DO THIS » Using the data beneath this instruction, retype only the lines from the one that contains "ob[key] = value" down to the one that contains "scene.view_settings.keyframe_insert(path, frame=frame(t))", both included, exactly as they appear.

DATA ENTRIES »
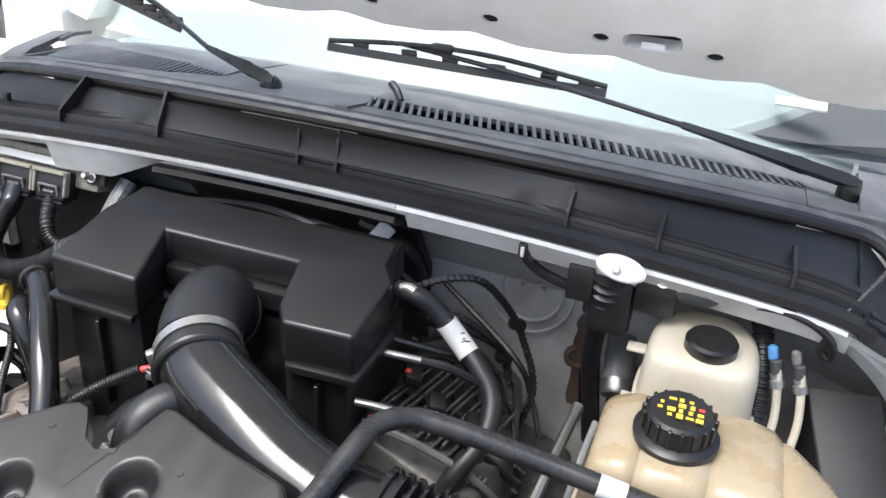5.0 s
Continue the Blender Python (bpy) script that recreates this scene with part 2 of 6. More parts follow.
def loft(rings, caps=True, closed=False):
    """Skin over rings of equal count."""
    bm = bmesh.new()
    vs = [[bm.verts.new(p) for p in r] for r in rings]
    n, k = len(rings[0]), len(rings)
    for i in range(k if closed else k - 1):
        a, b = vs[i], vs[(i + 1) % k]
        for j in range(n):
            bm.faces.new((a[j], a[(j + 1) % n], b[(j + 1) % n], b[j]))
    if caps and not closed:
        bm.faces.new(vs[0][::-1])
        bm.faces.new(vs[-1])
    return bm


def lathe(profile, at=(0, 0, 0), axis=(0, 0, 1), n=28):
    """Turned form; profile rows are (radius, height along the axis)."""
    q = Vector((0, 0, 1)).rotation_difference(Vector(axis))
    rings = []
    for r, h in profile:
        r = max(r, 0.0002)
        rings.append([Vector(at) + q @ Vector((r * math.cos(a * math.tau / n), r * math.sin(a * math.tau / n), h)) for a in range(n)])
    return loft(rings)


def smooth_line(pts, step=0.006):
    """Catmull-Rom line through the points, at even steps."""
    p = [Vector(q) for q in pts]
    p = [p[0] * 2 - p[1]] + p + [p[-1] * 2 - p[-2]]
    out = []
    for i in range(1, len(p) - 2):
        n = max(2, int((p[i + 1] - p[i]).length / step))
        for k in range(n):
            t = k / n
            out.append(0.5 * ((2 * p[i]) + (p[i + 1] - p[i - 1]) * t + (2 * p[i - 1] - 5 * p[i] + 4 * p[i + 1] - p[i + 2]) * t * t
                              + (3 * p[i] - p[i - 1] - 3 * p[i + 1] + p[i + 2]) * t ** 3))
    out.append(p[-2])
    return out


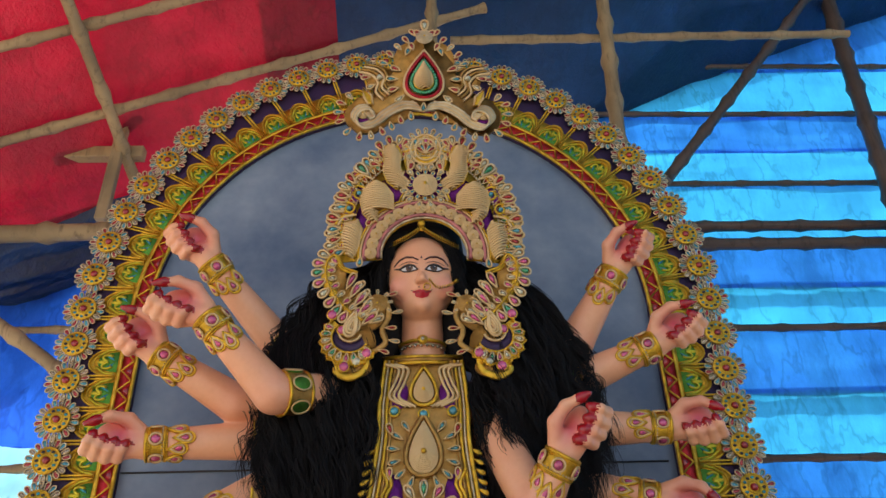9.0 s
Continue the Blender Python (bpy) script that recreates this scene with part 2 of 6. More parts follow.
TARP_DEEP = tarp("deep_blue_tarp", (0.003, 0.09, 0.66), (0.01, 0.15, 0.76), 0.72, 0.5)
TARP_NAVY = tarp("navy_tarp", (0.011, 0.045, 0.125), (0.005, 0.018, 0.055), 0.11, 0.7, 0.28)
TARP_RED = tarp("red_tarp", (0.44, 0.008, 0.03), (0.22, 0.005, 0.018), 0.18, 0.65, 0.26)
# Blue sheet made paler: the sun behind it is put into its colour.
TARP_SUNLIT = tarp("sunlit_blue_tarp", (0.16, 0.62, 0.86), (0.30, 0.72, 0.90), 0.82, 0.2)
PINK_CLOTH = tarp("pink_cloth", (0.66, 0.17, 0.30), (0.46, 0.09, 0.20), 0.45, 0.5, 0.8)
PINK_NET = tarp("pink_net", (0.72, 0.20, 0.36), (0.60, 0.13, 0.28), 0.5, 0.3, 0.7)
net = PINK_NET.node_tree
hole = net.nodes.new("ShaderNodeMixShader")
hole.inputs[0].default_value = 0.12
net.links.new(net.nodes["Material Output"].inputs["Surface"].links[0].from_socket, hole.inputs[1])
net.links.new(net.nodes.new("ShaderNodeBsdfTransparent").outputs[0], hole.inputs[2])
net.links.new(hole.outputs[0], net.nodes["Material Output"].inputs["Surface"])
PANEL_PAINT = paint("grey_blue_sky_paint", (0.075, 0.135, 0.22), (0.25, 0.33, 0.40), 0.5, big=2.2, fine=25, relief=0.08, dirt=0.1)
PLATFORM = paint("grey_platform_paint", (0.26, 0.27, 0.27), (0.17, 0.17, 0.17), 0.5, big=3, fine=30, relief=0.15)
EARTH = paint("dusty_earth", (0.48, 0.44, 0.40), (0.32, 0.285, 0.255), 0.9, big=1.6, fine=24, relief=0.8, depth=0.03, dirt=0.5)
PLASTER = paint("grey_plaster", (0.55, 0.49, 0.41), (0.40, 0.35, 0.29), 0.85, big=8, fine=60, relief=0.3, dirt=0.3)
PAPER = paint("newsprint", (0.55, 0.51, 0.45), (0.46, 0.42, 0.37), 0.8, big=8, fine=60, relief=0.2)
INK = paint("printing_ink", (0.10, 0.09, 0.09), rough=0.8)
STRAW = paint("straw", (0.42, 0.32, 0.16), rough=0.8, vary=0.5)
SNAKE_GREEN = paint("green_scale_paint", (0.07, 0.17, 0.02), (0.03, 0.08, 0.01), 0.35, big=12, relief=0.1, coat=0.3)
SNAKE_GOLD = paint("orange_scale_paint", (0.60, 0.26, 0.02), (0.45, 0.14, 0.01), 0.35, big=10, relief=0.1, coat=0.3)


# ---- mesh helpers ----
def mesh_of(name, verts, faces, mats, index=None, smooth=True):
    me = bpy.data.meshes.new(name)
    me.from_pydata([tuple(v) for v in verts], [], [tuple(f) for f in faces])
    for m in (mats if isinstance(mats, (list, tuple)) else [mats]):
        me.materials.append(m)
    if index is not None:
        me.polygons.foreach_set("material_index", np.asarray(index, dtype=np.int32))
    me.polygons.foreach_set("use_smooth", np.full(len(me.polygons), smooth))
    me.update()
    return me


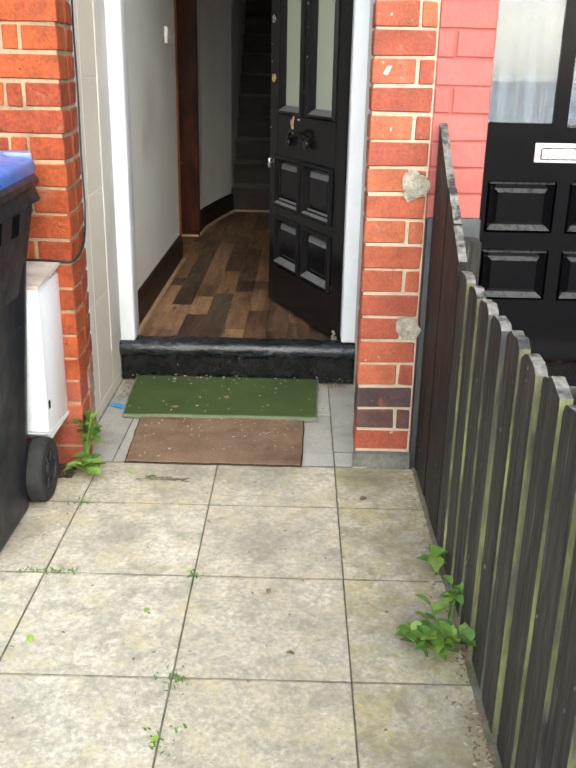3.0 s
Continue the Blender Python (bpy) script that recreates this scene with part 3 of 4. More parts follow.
---
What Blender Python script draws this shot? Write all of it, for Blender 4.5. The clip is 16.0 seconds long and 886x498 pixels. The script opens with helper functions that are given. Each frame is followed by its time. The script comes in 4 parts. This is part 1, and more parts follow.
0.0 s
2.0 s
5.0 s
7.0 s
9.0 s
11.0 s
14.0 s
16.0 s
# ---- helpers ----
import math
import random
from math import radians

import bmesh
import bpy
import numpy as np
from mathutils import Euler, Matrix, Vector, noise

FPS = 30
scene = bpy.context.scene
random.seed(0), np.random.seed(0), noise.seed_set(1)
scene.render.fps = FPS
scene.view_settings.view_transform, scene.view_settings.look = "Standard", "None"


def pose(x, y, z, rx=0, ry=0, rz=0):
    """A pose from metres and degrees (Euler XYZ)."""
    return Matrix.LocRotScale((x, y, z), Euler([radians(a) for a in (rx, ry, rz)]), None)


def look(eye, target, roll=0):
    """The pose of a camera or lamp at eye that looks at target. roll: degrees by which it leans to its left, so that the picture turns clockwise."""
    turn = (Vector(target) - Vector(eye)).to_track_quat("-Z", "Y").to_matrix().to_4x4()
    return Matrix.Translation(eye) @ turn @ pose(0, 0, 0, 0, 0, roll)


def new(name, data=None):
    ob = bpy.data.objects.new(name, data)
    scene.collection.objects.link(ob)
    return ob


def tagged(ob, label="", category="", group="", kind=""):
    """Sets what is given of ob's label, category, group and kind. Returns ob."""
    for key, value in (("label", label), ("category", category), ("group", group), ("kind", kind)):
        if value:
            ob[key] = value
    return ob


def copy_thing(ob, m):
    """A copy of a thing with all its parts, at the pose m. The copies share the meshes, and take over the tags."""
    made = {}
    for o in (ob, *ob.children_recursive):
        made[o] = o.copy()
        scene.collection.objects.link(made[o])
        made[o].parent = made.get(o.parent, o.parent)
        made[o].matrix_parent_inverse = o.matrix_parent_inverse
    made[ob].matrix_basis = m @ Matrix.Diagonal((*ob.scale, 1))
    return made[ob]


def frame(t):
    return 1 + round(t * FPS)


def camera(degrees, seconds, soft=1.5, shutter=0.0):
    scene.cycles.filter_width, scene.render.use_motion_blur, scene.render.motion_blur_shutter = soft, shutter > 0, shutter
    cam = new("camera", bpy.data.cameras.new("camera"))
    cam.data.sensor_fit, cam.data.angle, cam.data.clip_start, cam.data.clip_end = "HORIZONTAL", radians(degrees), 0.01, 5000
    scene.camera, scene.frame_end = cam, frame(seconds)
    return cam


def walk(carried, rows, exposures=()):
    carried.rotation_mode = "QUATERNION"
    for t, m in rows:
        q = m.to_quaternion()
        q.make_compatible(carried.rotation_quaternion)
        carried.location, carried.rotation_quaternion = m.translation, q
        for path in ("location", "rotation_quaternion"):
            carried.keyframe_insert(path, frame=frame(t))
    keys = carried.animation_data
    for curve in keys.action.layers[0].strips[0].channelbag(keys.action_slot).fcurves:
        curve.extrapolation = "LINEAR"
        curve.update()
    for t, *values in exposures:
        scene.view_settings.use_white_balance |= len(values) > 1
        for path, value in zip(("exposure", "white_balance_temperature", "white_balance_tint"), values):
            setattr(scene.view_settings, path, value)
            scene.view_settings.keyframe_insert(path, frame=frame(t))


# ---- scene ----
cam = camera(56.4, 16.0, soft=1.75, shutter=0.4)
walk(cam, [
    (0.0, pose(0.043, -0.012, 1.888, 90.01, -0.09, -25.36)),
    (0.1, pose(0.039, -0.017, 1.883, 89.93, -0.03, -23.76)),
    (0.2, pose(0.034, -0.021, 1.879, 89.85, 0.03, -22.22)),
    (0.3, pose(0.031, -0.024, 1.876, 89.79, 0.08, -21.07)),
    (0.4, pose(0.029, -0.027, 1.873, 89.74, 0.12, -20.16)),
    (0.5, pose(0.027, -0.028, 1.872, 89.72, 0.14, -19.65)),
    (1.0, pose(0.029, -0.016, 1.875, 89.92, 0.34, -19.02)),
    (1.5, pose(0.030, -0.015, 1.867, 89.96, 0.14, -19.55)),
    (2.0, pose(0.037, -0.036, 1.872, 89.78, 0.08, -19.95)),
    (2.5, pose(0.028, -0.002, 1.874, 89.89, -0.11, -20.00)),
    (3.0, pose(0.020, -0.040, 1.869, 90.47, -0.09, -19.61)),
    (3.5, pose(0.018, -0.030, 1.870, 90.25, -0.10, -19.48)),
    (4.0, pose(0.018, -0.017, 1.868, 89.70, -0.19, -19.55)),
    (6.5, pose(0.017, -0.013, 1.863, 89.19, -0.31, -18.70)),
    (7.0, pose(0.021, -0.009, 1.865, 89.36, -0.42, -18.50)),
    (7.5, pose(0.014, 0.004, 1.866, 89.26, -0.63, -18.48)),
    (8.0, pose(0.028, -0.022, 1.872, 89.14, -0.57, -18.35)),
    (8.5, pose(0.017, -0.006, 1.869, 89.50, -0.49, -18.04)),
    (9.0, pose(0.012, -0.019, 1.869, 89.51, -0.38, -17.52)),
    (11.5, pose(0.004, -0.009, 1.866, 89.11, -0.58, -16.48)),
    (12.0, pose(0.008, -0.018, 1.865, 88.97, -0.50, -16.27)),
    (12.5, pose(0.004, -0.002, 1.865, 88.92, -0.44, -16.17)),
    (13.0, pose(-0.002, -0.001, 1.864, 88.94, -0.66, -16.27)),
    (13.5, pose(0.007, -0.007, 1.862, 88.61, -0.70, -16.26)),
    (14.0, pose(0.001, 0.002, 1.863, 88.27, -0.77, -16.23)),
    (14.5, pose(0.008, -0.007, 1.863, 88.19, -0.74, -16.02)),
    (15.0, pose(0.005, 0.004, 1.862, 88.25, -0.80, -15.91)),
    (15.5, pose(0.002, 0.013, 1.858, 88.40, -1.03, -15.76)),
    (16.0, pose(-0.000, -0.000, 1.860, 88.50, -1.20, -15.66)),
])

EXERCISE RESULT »
            ob[key] = value
    return ob


def copy_thing(ob, m):
    """A copy of a thing with all its parts, at the pose m. The copies share the meshes, and take over the tags."""
    made = {}
    for o in (ob, *ob.children_recursive):
        made[o] = o.copy()
        scene.collection.objects.link(made[o])
        made[o].parent = made.get(o.parent, o.parent)
        made[o].matrix_parent_inverse = o.matrix_parent_inverse
    made[ob].matrix_basis = m @ Matrix.Diagonal((*ob.scale, 1))
    return made[ob]


def frame(t):
    return 1 + round(t * FPS)


def camera(degrees, seconds, soft=1.5, shutter=0.0):
    scene.cycles.filter_width, scene.render.use_motion_blur, scene.render.motion_blur_shutter = soft, shutter > 0, shutter
    cam = new("camera", bpy.data.cameras.new("camera"))
    cam.data.sensor_fit, cam.data.angle, cam.data.clip_start, cam.data.clip_end = "HORIZONTAL", radians(degrees), 0.01, 5000
    scene.camera, scene.frame_end = cam, frame(seconds)
    return cam


def walk(carried, rows, exposures=()):
    carried.rotation_mode = "QUATERNION"
    for t, m in rows:
        q = m.to_quaternion()
        q.make_compatible(carried.rotation_quaternion)
        carried.location, carried.rotation_quaternion = m.translation, q
        for path in ("location", "rotation_quaternion"):
            carried.keyframe_insert(path, frame=frame(t))
    keys = carried.animation_data
    for curve in keys.action.layers[0].strips[0].channelbag(keys.action_slot).fcurves:
        curve.extrapolation = "LINEAR"
        curve.update()
    for t, *values in exposures:
        scene.view_settings.use_white_balance |= len(values) > 1
        for path, value in zip(("exposure", "white_balance_temperature", "white_balance_tint"), values):
            setattr(scene.view_settings, path, value)
            scene.view_settings.keyframe_insert(path, frame=frame(t))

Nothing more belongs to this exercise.